C’è chi spera di poter rientrare a breve almeno nella propria terra, grazie al finire della stagione delle piogge, nel mese di settembre.
Oltre agli aiuti materiali, i sopravvissuti e le famiglie sfollate hanno ricevuto, e continuano a ricevere, supporto psicosociale attraverso i Tea Talks — spazi sicuri in cui condividere esperienze, elaborare il trauma e trovare la forza per ricominciare.
Ora che le famiglie stanno lentamente tornando nei loro villaggi, ripartire resta una sfida che porta con sé paura e consapevolezza: quella che questo incubo accadrà di nuovo.

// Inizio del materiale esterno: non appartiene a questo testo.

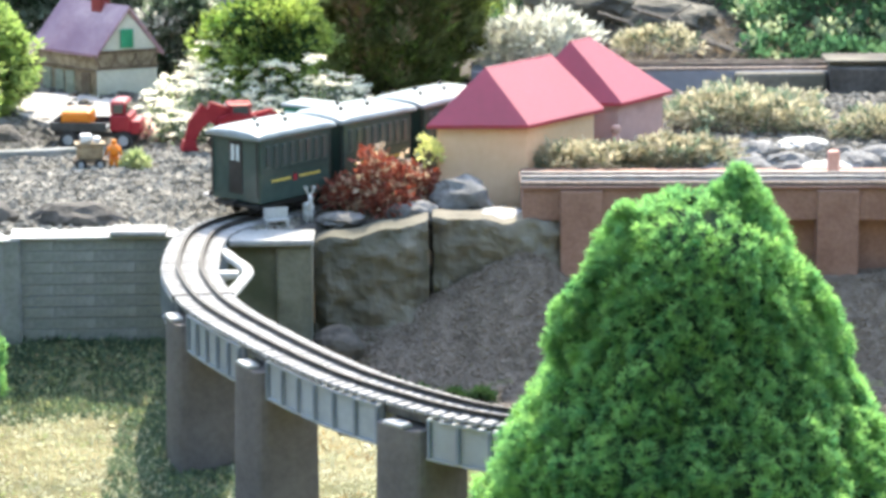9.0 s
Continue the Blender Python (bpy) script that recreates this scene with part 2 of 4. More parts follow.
L_YELLOW = leaf_mat("yellow_green_leaves", (0.19, 0.27, 0.10), (0.38, 0.43, 0.22), 25, 0.4)
L_GRASS = leaf_mat("dry_grass", (0.15, 0.205, 0.085), (0.43, 0.46, 0.27), 11, 0.35, island=0.5)
L_STRAW = leaf_mat("straw_grass", (0.45, 0.46, 0.31), (0.69, 0.69, 0.54), 20, 0.35, island=0.35)
L_BROWNGRASS = leaf_mat("rusty_dry_grass", (0.38, 0.27, 0.14), (0.56, 0.42, 0.25), 20, 0.3, island=0.4)
L_PEACH = leaf_mat("faded_peach_leaves", (0.42, 0.31, 0.22), (0.66, 0.55, 0.42), 30, 0.35)
L_GOLD = leaf_mat("pale_yellow_leaves", (0.40, 0.42, 0.17), (0.62, 0.62, 0.34), 25, 0.45)
L_PINK = leaf_mat("pink_petals", (0.62, 0.34, 0.36), (0.78, 0.52, 0.52), 20, 0.4)
# Grass tone with the shade of wall and bridge put into it.
L_SHADEGRASS = leaf_mat("grass_tinted_for_shade", (0.06, 0.098, 0.062), (0.125, 0.18, 0.12), 20, 0.4)
# Real weeds; also the shrubs' inner leaves, dark for shade within the crown.
L_WEED_CROWNSHADE = leaf_mat("green_weed", (0.03, 0.066, 0.03), (0.07, 0.122, 0.055), 20, 0.4)

# ---- mesh helpers ----


def thing(name, label, category, m=None, group="", kind=""):
    ob = new(name)
    ob.empty_display_size = 0.02
    if m is not None:
        ob.matrix_basis = m
    return tagged(ob, label, category, group, kind)


def mesh_of(name, bm, material, smooth=False):
    me = bpy.data.meshes.new(name)
    bm.to_mesh(me)
    bm.free()
    if smooth:
        for p in me.polygons:
            p.use_smooth = True
    me.materials.append(material)
    return me


def part(name, bm, material, parent, label="", smooth=False):
    ob = new(name, mesh_of(name, bm, material, smooth))
    ob.parent = parent
    return tagged(ob, label)


def shared(name, me, parent, m):
    ob = new(name, me)
    ob.parent = parent
    ob.matrix_basis = m
    return ob


def solid(name, bm, material, label, category, m=None, kind="", group="", smooth=False):
    """A thing of one single mesh."""
    ob = new(name, mesh_of(name, bm, material, smooth))
    if m is not None:
        ob.matrix_basis = m
    return tagged(ob, label, category, group, kind)


def box(bm, x0, x1, y0, y1, z0, z1, bevel=0.0, m=None):
    g = bmesh.ops.create_cube(bm, size=1)
    mm = Matrix.Translation(((x0 + x1) / 2, (y0 + y1) / 2, (z0 + z1) / 2)) @ Matrix.Diagonal((x1 - x0, y1 - y0, z1 - z0, 1))
    bmesh.ops.transform(bm, matrix=mm, verts=g["verts"])
    vs = g["verts"]
    if bevel:
        es = list({e for v in vs for e in v.link_edges})
        r = bmesh.ops.bevel(bm, geom=es, offset=bevel, segments=2, affect="EDGES", profile=0.5)
        vs = r["verts"]
    if m is not None:
        bmesh.ops.transform(bm, matrix=m, verts=vs)
    return bm


def cyl(bm, p, q, r, r2=None, n=12):
    p, q = Vector(p), Vector(q)
    m = Matrix.Translation((p + q) / 2) @ (q - p).to_track_quat("Z", "Y").to_matrix().to_4x4()
    bmesh.ops.create_cone(bm, cap_ends=True, segments=n, radius1=r, radius2=r if r2 is None else r2, depth=(q - p).length, matrix=m)
    return bm


def prism(bm, pts, z0, z1, taper=0.0):
    """An upright prism over a polygon in plan."""
    c = Vector((sum(p[0] for p in pts) / len(pts), sum(p[1] for p in pts) / len(pts)))
    lo = [bm.verts.new((p[0], p[1], z0)) for p in pts]
    hi = [bm.verts.new((c.x + (p[0] - c.x) * (1 - taper), c.y + (p[1] - c.y) * (1 - taper), z1)) for p in pts]
    bm.faces.new(list(reversed(lo)))
    bm.faces.new(hi)
    for i in range(len(pts)):
        j = (i + 1) % len(pts)
        bm.faces.new((lo[i], lo[j], hi[j], hi[i]))
    bmesh.ops.recalc_face_normals(bm, faces=bm.faces)
    return bm


def rock_bm(sx, sy, sz, seed, rough=0.28, sub=3, flat=0.0):
    bm = bmesh.new()
    bmesh.ops.create_icosphere(bm, subdivisions=sub, radius=1)
    for v in bm.verts:
        d = v.co.normalized()
        k = 1 + rough * noise.noise(d * 1.3 + Vector((seed * 7.1, seed, 0))) + rough * 0.55 * noise.noise(d * 3.1 + Vector((0, seed * 3.7, seed)))
        k += rough * 0.25 * noise.noise(d * 7 + Vector((seed, 0, seed * 2)))
        c = d * k
        if flat and c.z > flat:
            c.z = flat + (c.z - flat) * 0.25
        v.co = Vector((c.x * sx, c.y * sy, c.z * sz))
    return bm


def quads_mesh(name, V, material, smooth=False):
    """A mesh of loose four-cornered faces from an array (n, 4, 3)."""
    n = len(V)
    me = bpy.data.meshes.new(name)
    me.vertices.add(4 * n)
    me.vertices.foreach_set("co", np.ascontiguousarray(V, dtype=np.float32).ravel())
    me.loops.add(4 * n)
    me.loops.foreach_set("vertex_index", np.arange(4 * n, dtype=np.int32))
    me.polygons.add(n)
    me.polygons.foreach_set("loop_start", np.arange(0, 4 * n, 4, dtype=np.int32))
    me.update(calc_edges=True)
    me.materials.append(material)
    return me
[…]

«La vita resta dura per noi», spiega Chaltu, una donna di Wererso Kelina. «Il cibo scarseggia e gli animali sopravvissuti sono pochi. Non abbiamo soldi per i beni essenziali come cibo, pannolini o vestiti per i bambini. Sapere che ci saranno altre alluvioni, che il fiume esonderà ancora, rende la vita davvero difficile. Eppure, sopravviviamo, passo dopo passo».
Questa emergenza non è infatti un evento isolato: in Etiopia le inondazioni si verificano con frequenza e intensità sempre maggiori, aggravando la vulnerabilità delle comunità colpite e mettendo a dura prova la capacità di risposta del sistema sanitario.